EXERCISE DETAILS ▸
Repeat the full listing below verbatim and keep the images out.

SOURCE MATERIAL ▸
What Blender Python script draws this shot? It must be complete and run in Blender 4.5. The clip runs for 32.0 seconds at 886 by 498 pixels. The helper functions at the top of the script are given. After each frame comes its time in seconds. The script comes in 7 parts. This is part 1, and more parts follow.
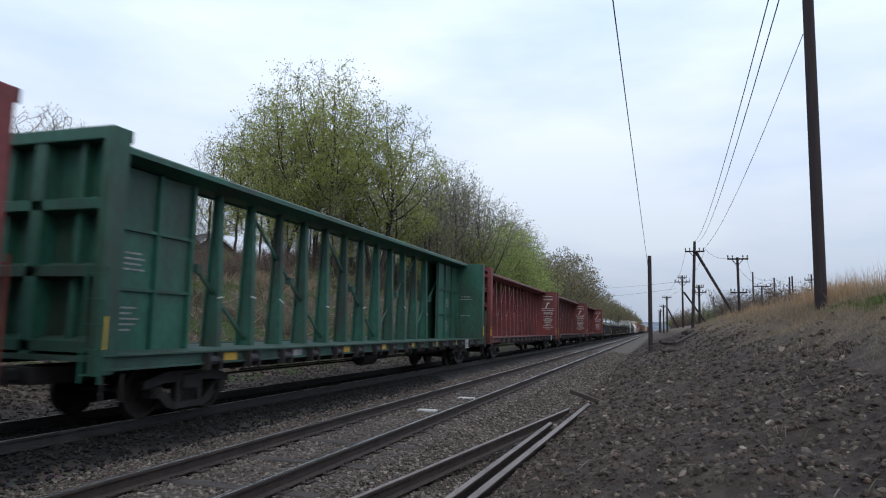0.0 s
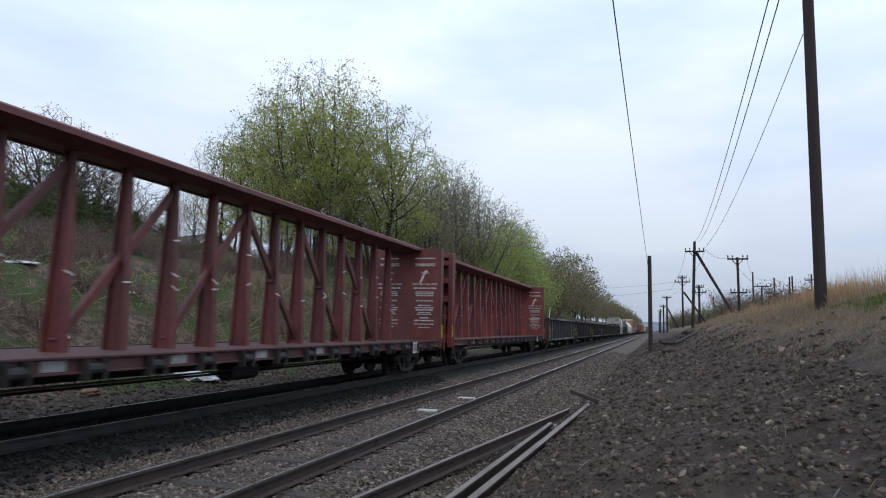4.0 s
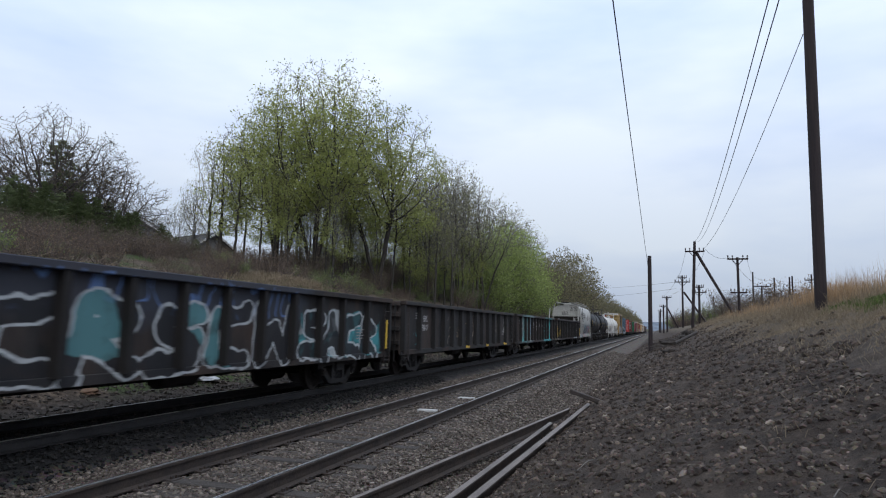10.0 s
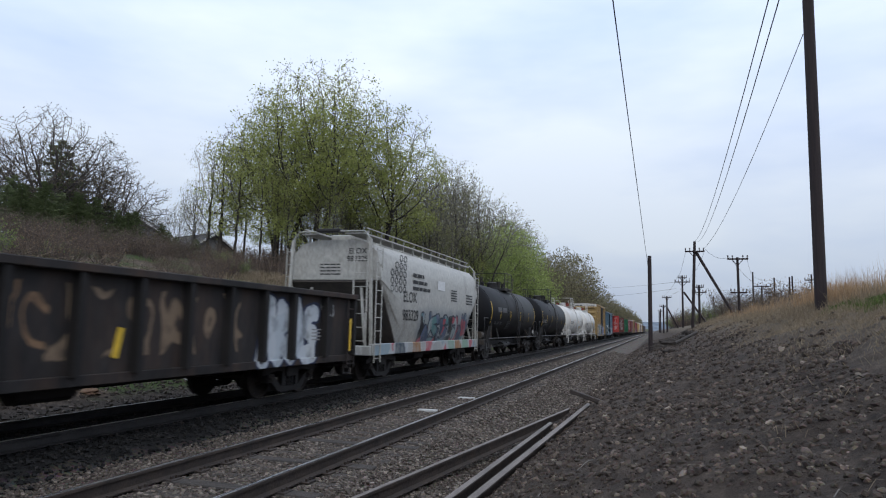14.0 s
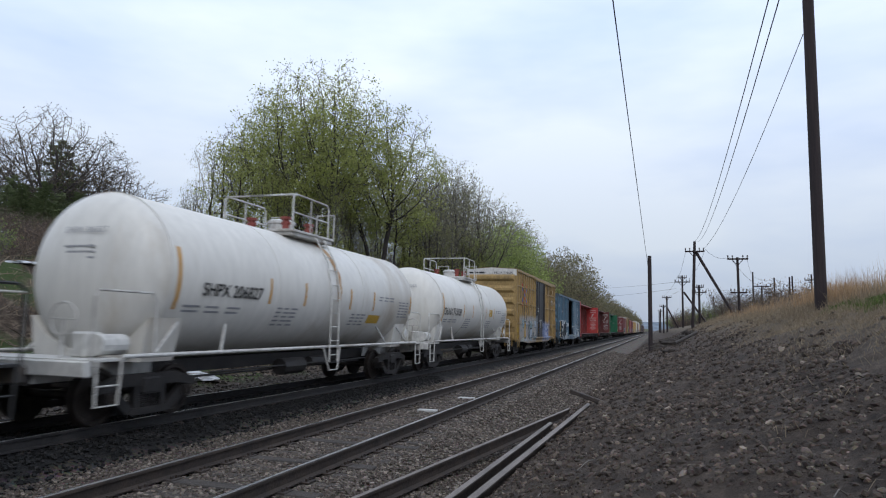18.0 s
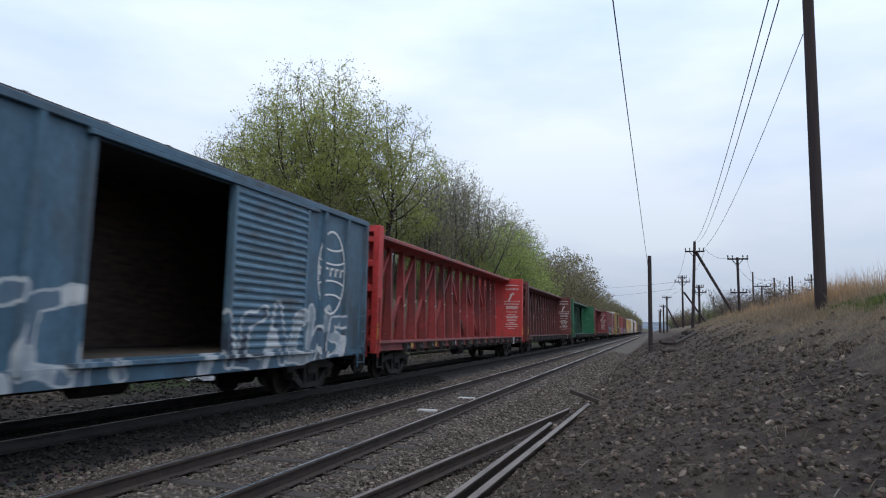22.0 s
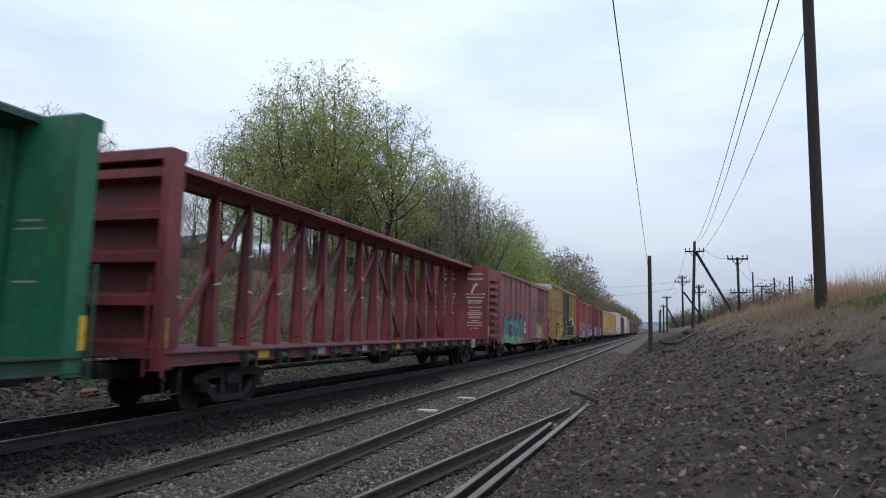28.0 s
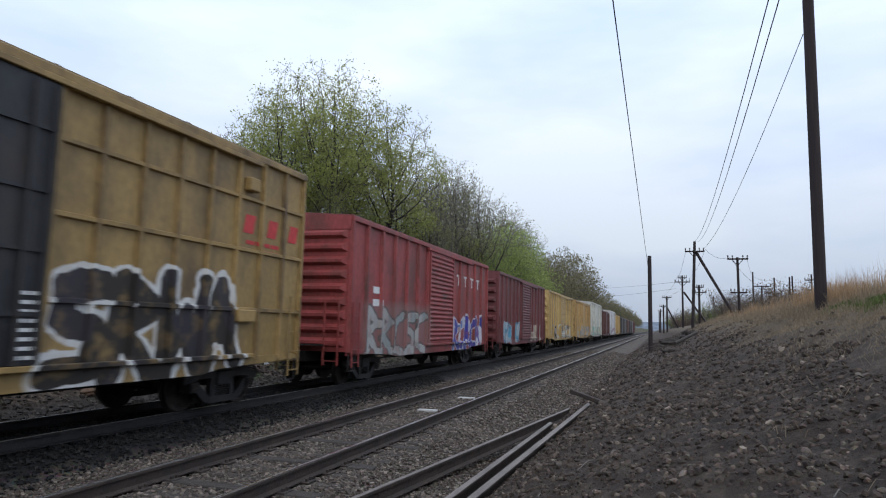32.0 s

RESPONSE ▸
What Blender Python script draws this shot? It must be complete and run in Blender 4.5. The clip runs for 32.0 seconds at 886 by 498 pixels. The helper functions at the top of the script are given. After each frame comes its time in seconds. The script comes in 7 parts. This is part 1, and more parts follow.
0.0 s
4.0 s
10.0 s
14.0 s
18.0 s
22.0 s
28.0 s
32.0 s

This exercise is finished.